[Scene script records]
• • • • • • •

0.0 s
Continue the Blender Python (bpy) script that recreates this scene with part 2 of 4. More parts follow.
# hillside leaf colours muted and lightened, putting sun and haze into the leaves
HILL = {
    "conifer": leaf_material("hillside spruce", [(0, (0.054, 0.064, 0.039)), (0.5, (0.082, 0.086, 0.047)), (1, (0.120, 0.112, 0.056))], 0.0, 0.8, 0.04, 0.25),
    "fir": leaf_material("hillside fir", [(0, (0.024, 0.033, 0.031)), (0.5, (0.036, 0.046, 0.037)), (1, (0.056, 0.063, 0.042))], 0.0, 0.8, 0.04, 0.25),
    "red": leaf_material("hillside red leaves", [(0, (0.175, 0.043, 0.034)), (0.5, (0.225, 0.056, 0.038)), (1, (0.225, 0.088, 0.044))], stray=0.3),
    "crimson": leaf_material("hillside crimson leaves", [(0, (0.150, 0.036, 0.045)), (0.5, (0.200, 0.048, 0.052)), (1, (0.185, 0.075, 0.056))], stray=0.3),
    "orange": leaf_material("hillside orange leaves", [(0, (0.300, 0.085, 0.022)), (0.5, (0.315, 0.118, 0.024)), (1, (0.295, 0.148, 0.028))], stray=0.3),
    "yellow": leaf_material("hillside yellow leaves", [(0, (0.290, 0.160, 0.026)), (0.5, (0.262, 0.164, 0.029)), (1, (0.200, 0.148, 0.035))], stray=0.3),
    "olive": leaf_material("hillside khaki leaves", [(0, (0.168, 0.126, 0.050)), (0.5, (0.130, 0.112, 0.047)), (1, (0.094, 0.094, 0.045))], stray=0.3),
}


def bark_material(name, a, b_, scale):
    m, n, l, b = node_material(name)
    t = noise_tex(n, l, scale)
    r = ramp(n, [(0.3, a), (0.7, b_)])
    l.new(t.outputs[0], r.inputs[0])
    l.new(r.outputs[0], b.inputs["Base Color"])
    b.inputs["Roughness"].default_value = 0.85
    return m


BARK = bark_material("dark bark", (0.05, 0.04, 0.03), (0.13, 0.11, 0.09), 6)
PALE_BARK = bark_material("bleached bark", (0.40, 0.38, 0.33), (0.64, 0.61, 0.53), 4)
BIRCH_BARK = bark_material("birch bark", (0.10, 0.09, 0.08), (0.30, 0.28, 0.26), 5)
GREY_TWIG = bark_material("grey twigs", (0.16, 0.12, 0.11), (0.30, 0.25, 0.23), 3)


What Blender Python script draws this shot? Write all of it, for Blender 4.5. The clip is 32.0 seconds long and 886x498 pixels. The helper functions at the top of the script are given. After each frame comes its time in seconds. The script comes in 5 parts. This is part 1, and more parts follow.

• • • • • • •

■ Exercise: Copy out all of the records above with nothing altered.

■ Task result:
0.0 s
Continue the Blender Python (bpy) script that recreates this scene with part 2 of 4. More parts follow.
# hillside leaf colours muted and lightened, putting sun and haze into the leaves
HILL = {
    "conifer": leaf_material("hillside spruce", [(0, (0.054, 0.064, 0.039)), (0.5, (0.082, 0.086, 0.047)), (1, (0.120, 0.112, 0.056))], 0.0, 0.8, 0.04, 0.25),
    "fir": leaf_material("hillside fir", [(0, (0.024, 0.033, 0.031)), (0.5, (0.036, 0.046, 0.037)), (1, (0.056, 0.063, 0.042))], 0.0, 0.8, 0.04, 0.25),
    "red": leaf_material("hillside red leaves", [(0, (0.175, 0.043, 0.034)), (0.5, (0.225, 0.056, 0.038)), (1, (0.225, 0.088, 0.044))], stray=0.3),
    "crimson": leaf_material("hillside crimson leaves", [(0, (0.150, 0.036, 0.045)), (0.5, (0.200, 0.048, 0.052)), (1, (0.185, 0.075, 0.056))], stray=0.3),
    "orange": leaf_material("hillside orange leaves", [(0, (0.300, 0.085, 0.022)), (0.5, (0.315, 0.118, 0.024)), (1, (0.295, 0.148, 0.028))], stray=0.3),
    "yellow": leaf_material("hillside yellow leaves", [(0, (0.290, 0.160, 0.026)), (0.5, (0.262, 0.164, 0.029)), (1, (0.200, 0.148, 0.035))], stray=0.3),
    "olive": leaf_material("hillside khaki leaves", [(0, (0.168, 0.126, 0.050)), (0.5, (0.130, 0.112, 0.047)), (1, (0.094, 0.094, 0.045))], stray=0.3),
}


def bark_material(name, a, b_, scale):
    m, n, l, b = node_material(name)
    t = noise_tex(n, l, scale)
    r = ramp(n, [(0.3, a), (0.7, b_)])
    l.new(t.outputs[0], r.inputs[0])
    l.new(r.outputs[0], b.inputs["Base Color"])
    b.inputs["Roughness"].default_value = 0.85
    return m


BARK = bark_material("dark bark", (0.05, 0.04, 0.03), (0.13, 0.11, 0.09), 6)
PALE_BARK = bark_material("bleached bark", (0.40, 0.38, 0.33), (0.64, 0.61, 0.53), 4)
BIRCH_BARK = bark_material("birch bark", (0.10, 0.09, 0.08), (0.30, 0.28, 0.26), 5)
GREY_TWIG = bark_material("grey twigs", (0.16, 0.12, 0.11), (0.30, 0.25, 0.23), 3)


What Blender Python script draws this shot? Write all of it, for Blender 4.5. The clip is 32.0 seconds long and 886x498 pixels. The helper functions at the top of the script are given. After each frame comes its time in seconds. The script comes in 5 parts. This is part 1, and more parts follow.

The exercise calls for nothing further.